I like the “DM keyword” approach early on because it starts conversations. Conversations turn into repeat buyers.

Retention content: the posts that create regulars

New customer content gets the likes. Retention content gets the revenue.

Post:

  • “Next week’s drop flavor vote”
  • “Customer of the week” (with permission)
  • “Subscriber early access” if you start an email/SMS list

A cookie business grows when customers stop thinking of you as a treat and start thinking of you as a habit.

Quick FAQ: starting a cookie business (with social media baked in)

Do I need thousands of followers to start selling cookies?

No. A cookie business can sell out weekly with a few hundred local followers if ordering is simple and you post consistently.

What platform is best for a cookie business?

If you’re local: Instagram + Facebook (especially Groups). If you want reach fast: TikTok. If you want high-intent discovery: Google Business Profile.

How often should I post when I’m just starting?

Aim for 2 videos + 1 sales post per week. Add Stories when you’re baking. Consistency beats posting daily for one week and disappearing for three.

Your next move: start small, market like you mean it

Starting a cookie business is straightforward: pick a focused menu, choose a workable production model, and set clear ordering rules.
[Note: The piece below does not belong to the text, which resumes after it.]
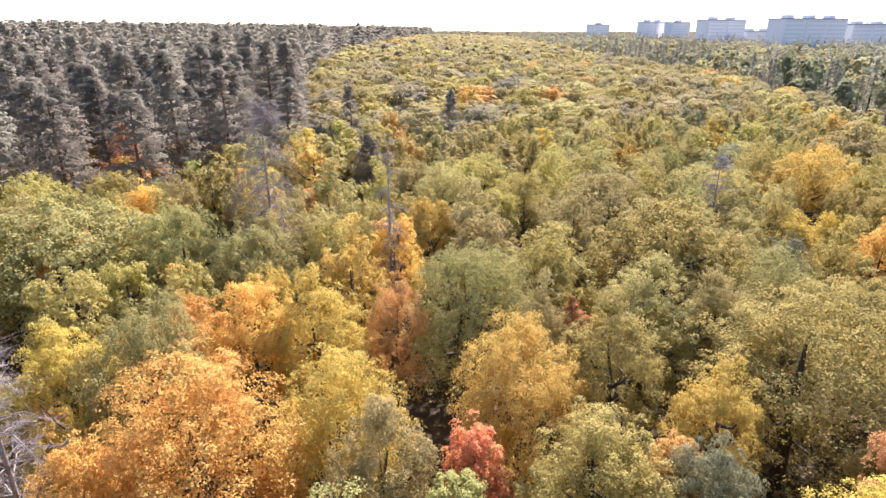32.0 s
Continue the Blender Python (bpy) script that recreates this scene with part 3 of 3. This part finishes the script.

The difference-maker is treating social media marketing for small business as part of operations—not an afterthought.

If you want a practical challenge: commit to a four-week cookie drop. Same pickup day each week. Same posting cadence. Track what sells, what gets saved, and what gets DMs. You’ll learn more in a month than you will in six months of “planning.”

What’s the one constraint you’re working around right now—time, kitchen access, or getting your first 20 local customers?